Infra-Red Spectra and Structure of Hevea and Gutta Elastomers

Abstract

The infra‐red absorption spectra of the purified rubber hydrocarbon fractions of several naturally occurring elastomers (hevea, guayule, kok‐saghyz, gutta‐percha, balata, and chicle) have been determined at room temperature over the range 2–15μ and it has been shown that the elastomers can be classified on the basis of the spectral data as belonging to one or the other of two different types, namely the hevea type or the gutta type. Both types of elastomers have also been studied over the temperature range −25 to +80°C and reference spectra for both the amorphous and the solid (crystalline) phase(s) occurring in this range have been determined for each type. At room temperature the spectral differences between the hevea (amorphous state) and gutta (α‐ or β‐crystalline modifications) types are much more pronounced than is the case when the spectra of both types in the same (amorphous) states are compared.

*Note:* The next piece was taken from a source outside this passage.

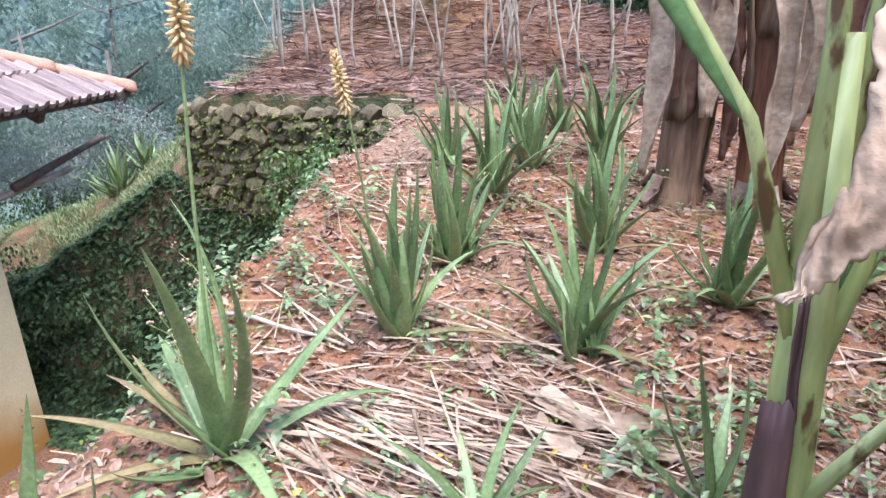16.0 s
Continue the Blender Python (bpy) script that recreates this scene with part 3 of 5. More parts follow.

The spectra of two pair of cis‐trans‐isomers containing the structural unit of polyisoprene have been determined and correlated with the elastomer spectra. The results indicate but do not prove that hevea‐ and gutta‐type elastomers have the molecular structure of cis‐ and trans‐polyisoprene, respectively. The infra‐red absorption spectra of oriented crystalline films of hevea rubber and of gutta‐percha in both the α‐ and β‐forms have also been obtained over the range 2–15μ using polarized radiation. The observed dichroic effects lead directly to the conclusion that hevea‐ and gutta‐type elastomers are cis‐ and trans‐polyisoprene, respectively. Although it has not been possible to deduce the exact spacial configuration of the molecules in the crystallites, it has been indicated that the planar isoprene models are unsatisfactory and that the results are in close agreement with the twisted models proposed on the basis of x‐ray diffraction. Further use has been made of the polarization data in proposing nearly complete but tentative interpretations of the spectra of both hevea‐ and gutta‐type elastomers. The possibility of making use of the vibrational assignments for the interpretation of spectral changes produced by oxidation or other forms of degradation is pointed out.